TextChart Entity Types Reference

TextChart entity types are defined in the default TokenDefs.xml files under rsk-api-core/LxBase/conf/. This reference reflects those default settings.

Output Entity Types

These entities are defined in the entities section of TokenDefs.xml and are emitted by default:

  • PERSON - Named person entities.

  • ORG - Named organizations.

  • PLACE - Geographic places.

  • FACILITY - Facilities (buildings, installations, infrastructure).

  • ADDRESS - Postal addresses.

  • GEOCOORDINATE - Coordinates for geospatial mapping.

  • CONVEYANCE - Vehicles and other means of conveyance.

  • CRIME - Criminal offenses.

  • TIMESTAMP - Units of time greater than 24 hours (dates, date-like references).

  • TIMESPAN - Ranges of time or date ranges.

  • PRODUCT - Commercial product names.

  • IDNUM - Identification numbers (serial, SIM, ICCID, IBAN, etc.).

  • EVENT - Named or generic events.

  • PUBLICATION - Publications, film titles, awards.

  • WEAPON - Weapons.

  • DRUG - Drugs (legal and illicit).

  • EMAIL - Email addresses and social media account names.

  • SOCIAL - Social media usernames (e.g., handles).

  • PHONE - Phone numbers.

  • URL - Web addresses.

  • MONEY - Numeric amounts of money.

  • IMPLEMENT - Implements and instruments.

  • PUNITIVE_MEASURE - Punitive measures taken against an entity.

  • KEYWORD - Specific keywords or coded speech.

  • TRAUMA - Injuries or trauma descriptions.

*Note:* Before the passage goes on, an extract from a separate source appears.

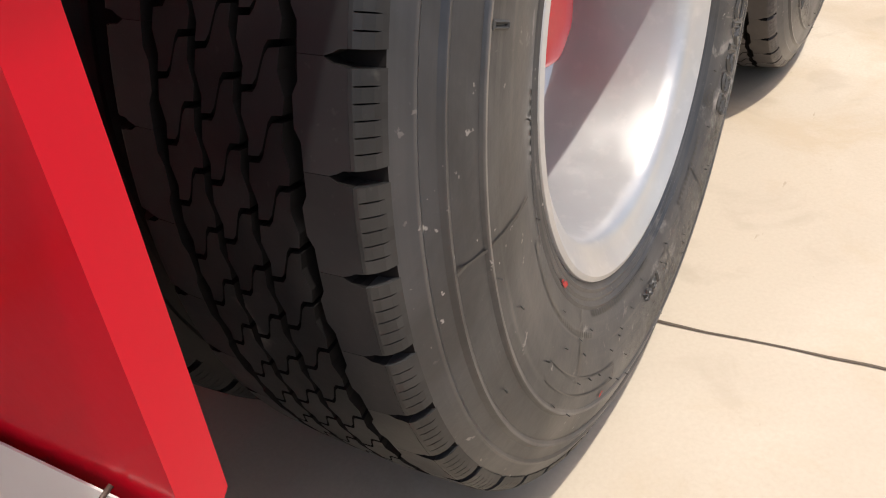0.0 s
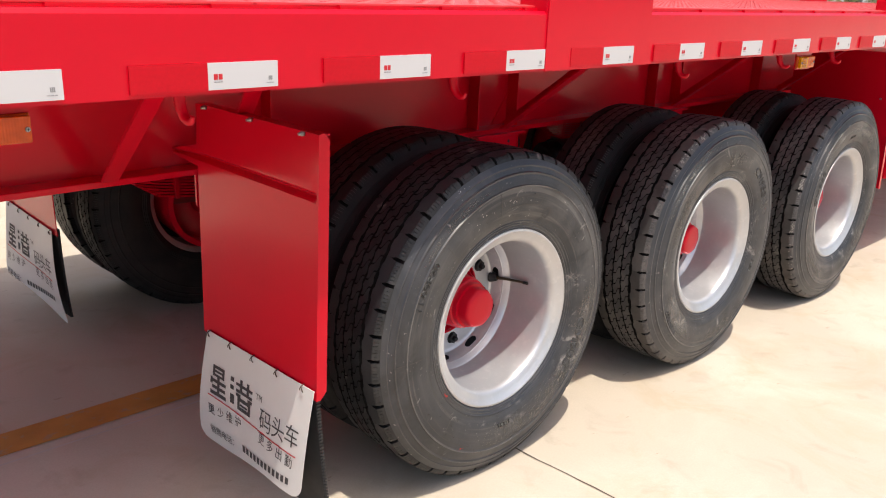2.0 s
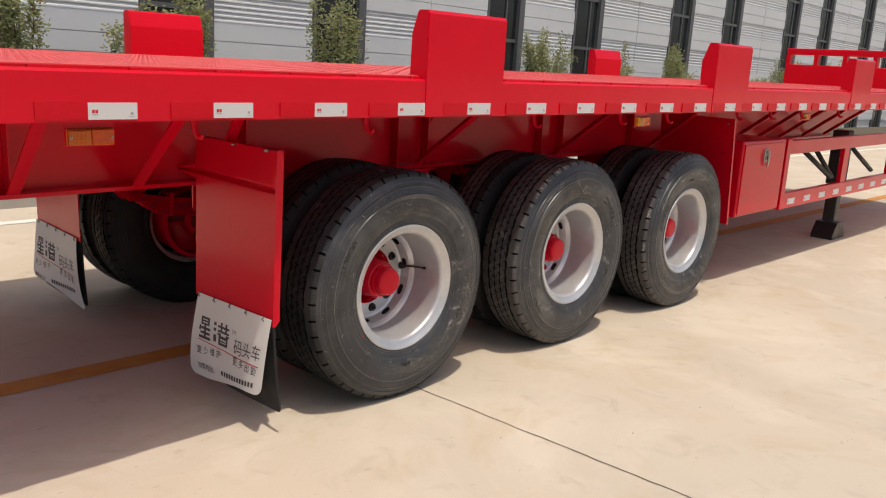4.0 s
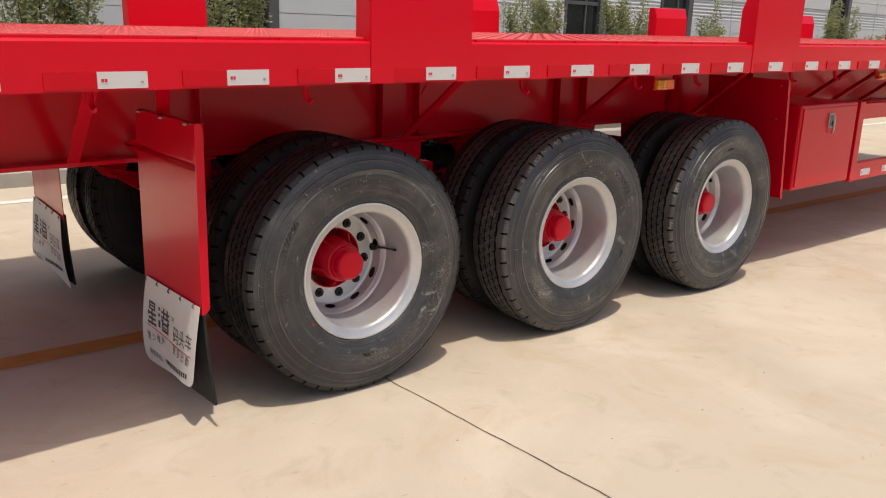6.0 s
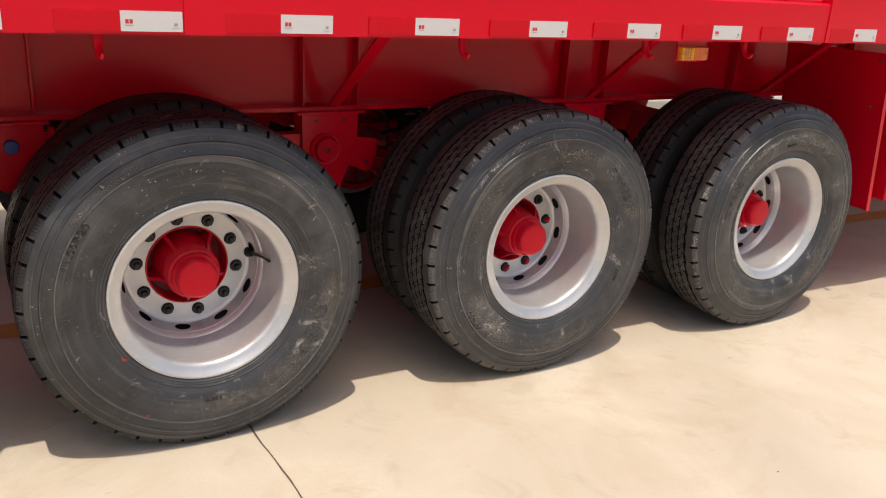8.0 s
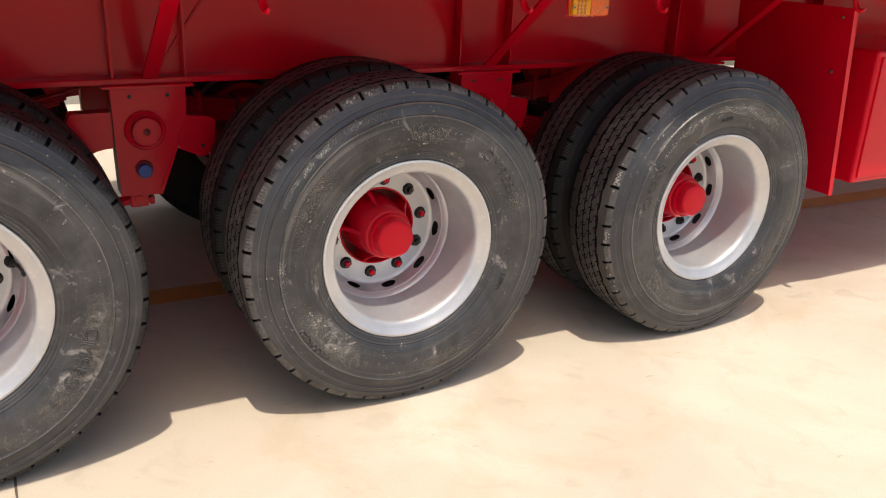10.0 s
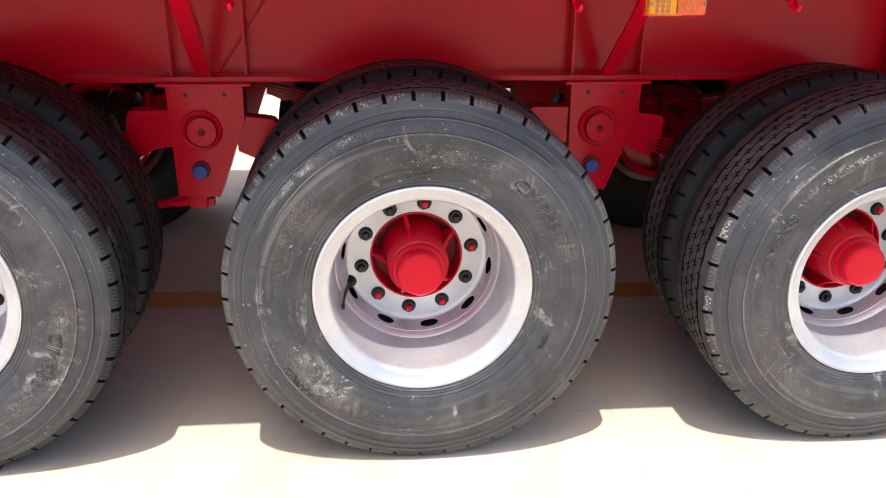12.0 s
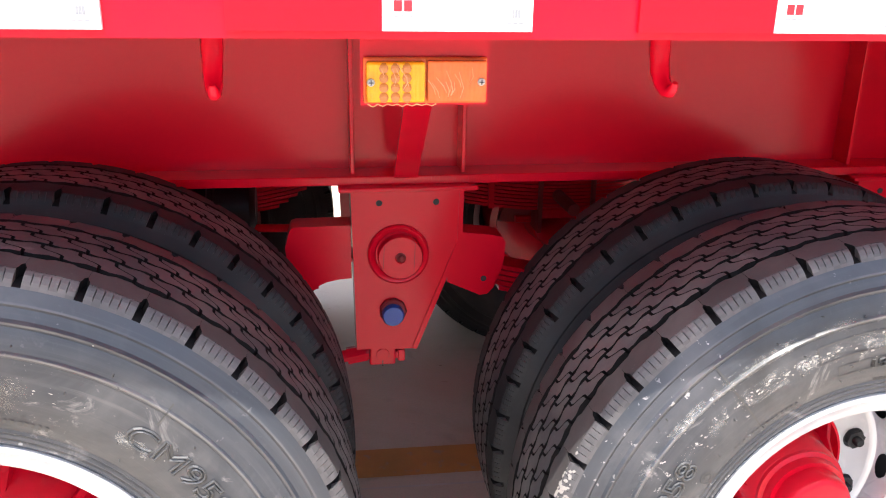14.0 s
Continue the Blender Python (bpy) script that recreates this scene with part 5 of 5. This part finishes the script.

  • POI - Person of interest (used in short or informal text sources).

Non-Output Entity Types

These entities are defined in the NoOutputEntities section of TokenDefs.xml and are not output by default. They may still be used for internal matching or can be enabled via rule customization:

  • AWARD

  • BIOMETRIC

  • CONTRACT_TYPE

  • CITATION

  • DNA

  • GENERIC

  • ALERT_TYPE

  • SalientPhrase

  • CONTROL

  • DISEASE

  • FILE_10.1.2Current

  • HASHTAG

  • IDEOLOGY

  • CHEMICAL

  • NON_SALIENT_WEB_CONTENT

  • MEASURE

  • MEDICAL_PROCEDURE

  • MISC

  • SCORE

  • PERCENT

  • NATIONALITY

  • TRANSIT

  • PROGRAM

  • PROFESSION

  • POLITICAL_AFFILIATION

  • GENE

  • RATING

  • QUOTE

  • USER_AGENT

  • FINANCIAL_INDEX

  • TICKER_SYMBOL

  • INFRASTRUCTURE

  • ANATOMICAL_TERM

  • FUNDS

  • CRYPTO

  • CLASSIFICATION_LEVEL

Attributes and Subtypes

Attributes and subtypes are defined per-entity in TokenDefs.xml. The list is extensive and varies by entity type. For the authoritative set of attributes and descriptions, consult:

  • rsk-api-core/LxBase/conf/TokenDefs.xml

  • rsk-api-core/LxBase/conf/TokenDefs_core.xml

Customizing Entity Extraction

You can customize which entity types are extracted and how they are identified by:

  1. Modifying the LxBase: Edit linguistic rules to add or remove entity type extractions

  2. Creating Custom Rules: Define custom patterns specific to your domain

See sdk-lxbase.md for instructions on customizing entity extraction.

Entity Type Relationships

Relationship extraction depends on rule configuration and is not hard-coded to specific entity pairs. If you need specific relationships (e.g., PERSON → ORG), add or adjust rules in the LxBase.